Print the lines of the listing below verbatim from its first line through the line bearing "made[o].matrix_parent_inverse = o.matrix_parent_inverse". Any pictures are to be omitted.

>>>

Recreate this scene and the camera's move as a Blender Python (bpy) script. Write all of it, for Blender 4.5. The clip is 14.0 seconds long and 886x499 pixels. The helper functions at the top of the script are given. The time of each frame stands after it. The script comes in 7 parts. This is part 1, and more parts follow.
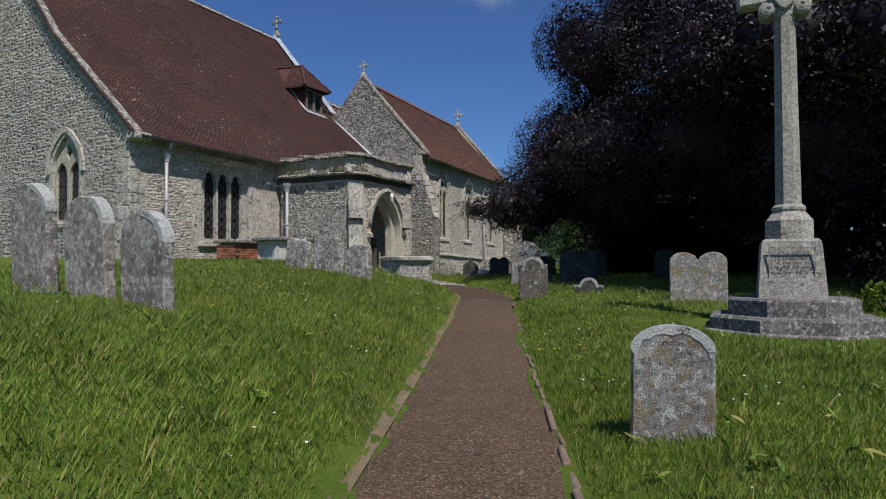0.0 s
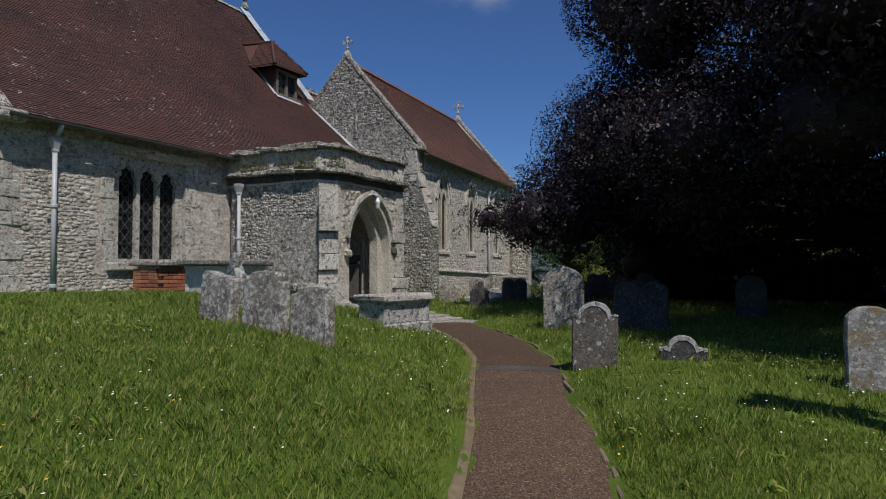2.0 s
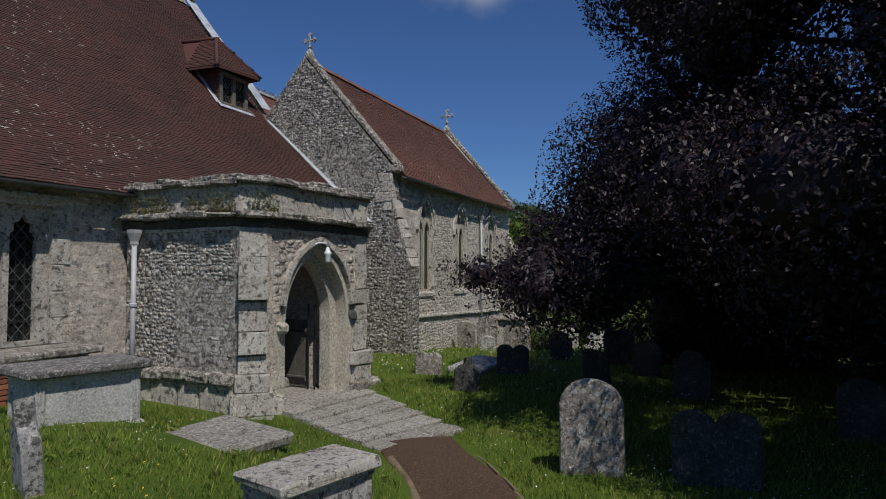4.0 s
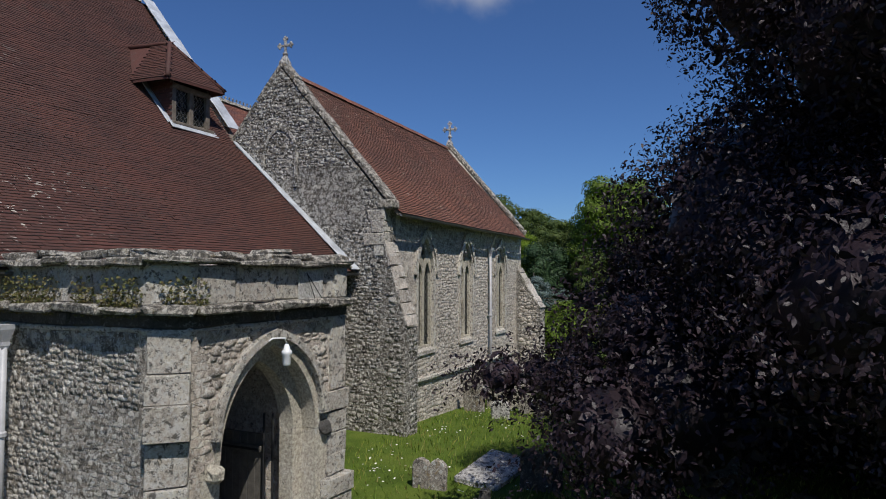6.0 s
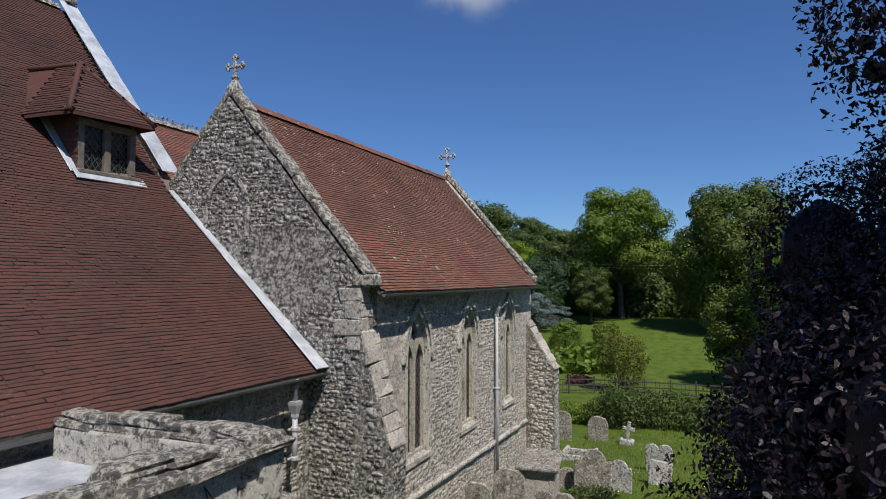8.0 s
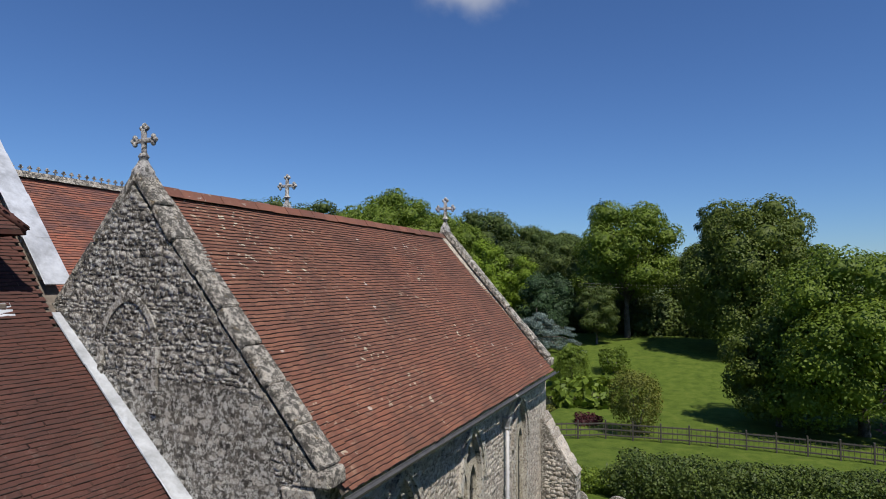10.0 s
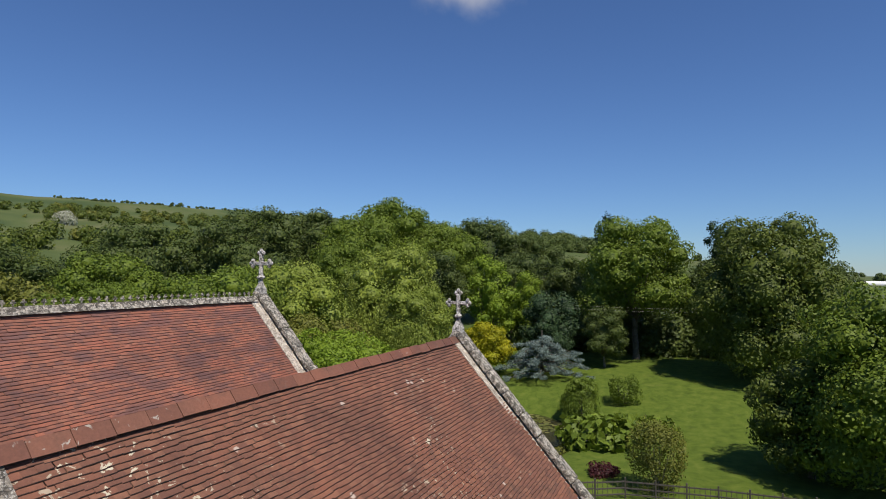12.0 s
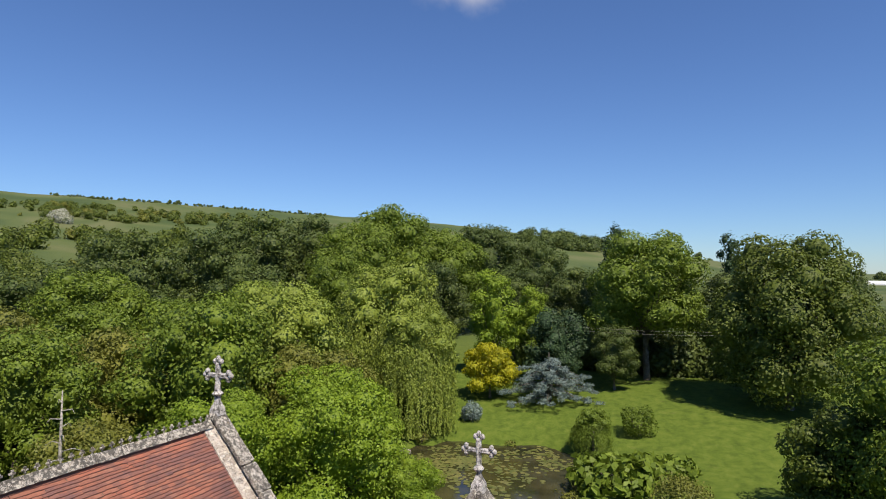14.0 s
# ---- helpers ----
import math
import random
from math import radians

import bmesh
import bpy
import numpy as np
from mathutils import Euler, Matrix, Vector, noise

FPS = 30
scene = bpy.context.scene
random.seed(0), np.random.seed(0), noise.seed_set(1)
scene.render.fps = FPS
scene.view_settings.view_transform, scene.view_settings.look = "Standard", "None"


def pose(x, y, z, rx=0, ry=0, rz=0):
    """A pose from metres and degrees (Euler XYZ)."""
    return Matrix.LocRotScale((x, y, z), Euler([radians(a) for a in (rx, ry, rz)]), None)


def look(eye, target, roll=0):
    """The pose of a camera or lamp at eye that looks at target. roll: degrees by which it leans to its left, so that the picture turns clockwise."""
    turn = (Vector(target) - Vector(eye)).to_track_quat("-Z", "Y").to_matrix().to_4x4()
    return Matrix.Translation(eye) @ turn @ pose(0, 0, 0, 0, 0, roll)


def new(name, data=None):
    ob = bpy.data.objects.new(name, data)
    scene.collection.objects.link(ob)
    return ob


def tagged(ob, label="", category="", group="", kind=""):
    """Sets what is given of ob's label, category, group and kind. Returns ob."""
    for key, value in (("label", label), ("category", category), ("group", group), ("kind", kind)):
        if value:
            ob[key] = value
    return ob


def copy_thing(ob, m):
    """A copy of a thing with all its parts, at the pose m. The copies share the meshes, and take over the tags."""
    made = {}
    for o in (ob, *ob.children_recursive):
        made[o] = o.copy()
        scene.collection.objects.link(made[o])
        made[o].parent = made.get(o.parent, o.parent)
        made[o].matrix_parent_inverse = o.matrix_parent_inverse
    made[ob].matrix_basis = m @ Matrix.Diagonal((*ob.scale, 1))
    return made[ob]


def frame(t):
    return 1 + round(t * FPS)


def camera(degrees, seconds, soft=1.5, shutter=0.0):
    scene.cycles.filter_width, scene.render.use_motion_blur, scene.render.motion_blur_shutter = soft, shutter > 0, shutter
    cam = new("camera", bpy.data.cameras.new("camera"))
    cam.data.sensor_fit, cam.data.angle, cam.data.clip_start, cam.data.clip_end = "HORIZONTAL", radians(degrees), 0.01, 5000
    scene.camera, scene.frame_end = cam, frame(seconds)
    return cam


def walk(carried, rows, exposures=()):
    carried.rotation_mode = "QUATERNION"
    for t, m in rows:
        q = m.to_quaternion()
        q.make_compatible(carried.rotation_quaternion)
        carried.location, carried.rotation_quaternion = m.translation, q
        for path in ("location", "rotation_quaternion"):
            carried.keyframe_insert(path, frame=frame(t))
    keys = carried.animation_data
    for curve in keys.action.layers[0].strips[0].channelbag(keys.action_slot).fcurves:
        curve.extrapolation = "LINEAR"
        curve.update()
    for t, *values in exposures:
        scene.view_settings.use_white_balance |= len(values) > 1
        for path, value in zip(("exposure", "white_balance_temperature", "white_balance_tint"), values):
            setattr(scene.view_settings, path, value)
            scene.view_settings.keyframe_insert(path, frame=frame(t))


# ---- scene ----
cam = camera(71.5, 14.0, soft=1.0)
PATH = [
    (0, (0.000, 0.000, 1.075), (9.076, 4.188, 1.370), -0.25),
    (0.5, (0.313, 0.236, 1.121), (9.396, 4.408, 1.419), -0.23),
    (1, (0.988, 0.631, 1.228), (10.079, 4.784, 1.522), -0.20),
    (1.5, (2.432, 1.326, 1.377), (11.533, 5.460, 1.667), -0.12),
    (2, (4.291, 2.189, 1.731), (13.406, 6.289, 2.053), -0.02),
    (2.5, (5.505, 2.766, 2.315), (14.633, 6.837, 2.655), 0.03),
    (3, (6.518, 2.976, 2.594), (15.658, 7.019, 2.944), 0.05),
    (5.5, (10.369, 4.618, 4.097), (19.521, 8.629, 4.483), 0.10),
    (6, (11.217, 4.962, 4.478), (20.368, 8.976, 4.867), 0.10),
    (6.5, (12.066, 5.322, 4.849), (21.224, 9.317, 5.271), 0.11),
    (7, (12.856, 5.671, 5.277), (22.022, 9.647, 5.697), 0.11),
    (7.5, (13.704, 6.054, 5.715), (22.875, 10.018, 6.151), 0.13),
    (8, (14.505, 6.419, 6.190), (23.679, 10.373, 6.632), 0.09),
    (8.5, (15.289, 6.729, 6.700), (24.465, 10.679, 7.141), 0.12),
    (9, (16.111, 7.059, 7.232), (25.289, 11.004, 7.680), 0.12),
    (11.3, (19.931, 8.890, 10.295), (29.124, 12.802, 10.721), 0.16),
    (11.5, (20.261, 9.089, 10.568), (29.457, 12.994, 10.986), 0.17),
    (12, (21.144, 9.626, 11.255), (30.344, 13.524, 11.666), 0.17),
    (12.5, (22.025, 10.164, 11.935), (31.231, 14.050, 12.325), 0.19),
    (13, (22.898, 10.615, 12.592), (32.106, 14.498, 12.964), 0.25),
    (13.5, (23.805, 11.039, 13.225), (33.013, 14.925, 13.586), 0.31),
    (14, (24.586, 11.406, 13.758), (33.794, 15.291, 14.110), 0.30),
]
walk(cam, [(t, look(eye, target, roll)) for t, eye, target, roll in PATH],
     [(0, -0.24, 6500, 10), (1.5, -0.33, 6500, 10), (3, -0.68, 6450, 10), (5.5, -0.42, 6450, 10), (6.5, -0.26, 6500, 10), (9, -0.1, 6600, 10),
      (11.5, -0.08, 6950, 11), (12.5, 0.03, 7100, 12), (14, 0.3, 7250, 13)])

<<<

__In response__.
Recreate this scene and the camera's move as a Blender Python (bpy) script. Write all of it, for Blender 4.5. The clip is 14.0 seconds long and 886x499 pixels. The helper functions at the top of the script are given. The time of each frame stands after it. The script comes in 7 parts. This is part 1, and more parts follow.
0.0 s
2.0 s
4.0 s
6.0 s
8.0 s
10.0 s
12.0 s
14.0 s
# ---- helpers ----
import math
import random
from math import radians

import bmesh
import bpy
import numpy as np
from mathutils import Euler, Matrix, Vector, noise

FPS = 30
scene = bpy.context.scene
random.seed(0), np.random.seed(0), noise.seed_set(1)
scene.render.fps = FPS
scene.view_settings.view_transform, scene.view_settings.look = "Standard", "None"


def pose(x, y, z, rx=0, ry=0, rz=0):
    """A pose from metres and degrees (Euler XYZ)."""
    return Matrix.LocRotScale((x, y, z), Euler([radians(a) for a in (rx, ry, rz)]), None)


def look(eye, target, roll=0):
    """The pose of a camera or lamp at eye that looks at target. roll: degrees by which it leans to its left, so that the picture turns clockwise."""
    turn = (Vector(target) - Vector(eye)).to_track_quat("-Z", "Y").to_matrix().to_4x4()
    return Matrix.Translation(eye) @ turn @ pose(0, 0, 0, 0, 0, roll)


def new(name, data=None):
    ob = bpy.data.objects.new(name, data)
    scene.collection.objects.link(ob)
    return ob


def tagged(ob, label="", category="", group="", kind=""):
    """Sets what is given of ob's label, category, group and kind. Returns ob."""
    for key, value in (("label", label), ("category", category), ("group", group), ("kind", kind)):
        if value:
            ob[key] = value
    return ob


def copy_thing(ob, m):
    """A copy of a thing with all its parts, at the pose m. The copies share the meshes, and take over the tags."""
    made = {}
    for o in (ob, *ob.children_recursive):
        made[o] = o.copy()
        scene.collection.objects.link(made[o])
        made[o].parent = made.get(o.parent, o.parent)
        made[o].matrix_parent_inverse = o.matrix_parent_inverse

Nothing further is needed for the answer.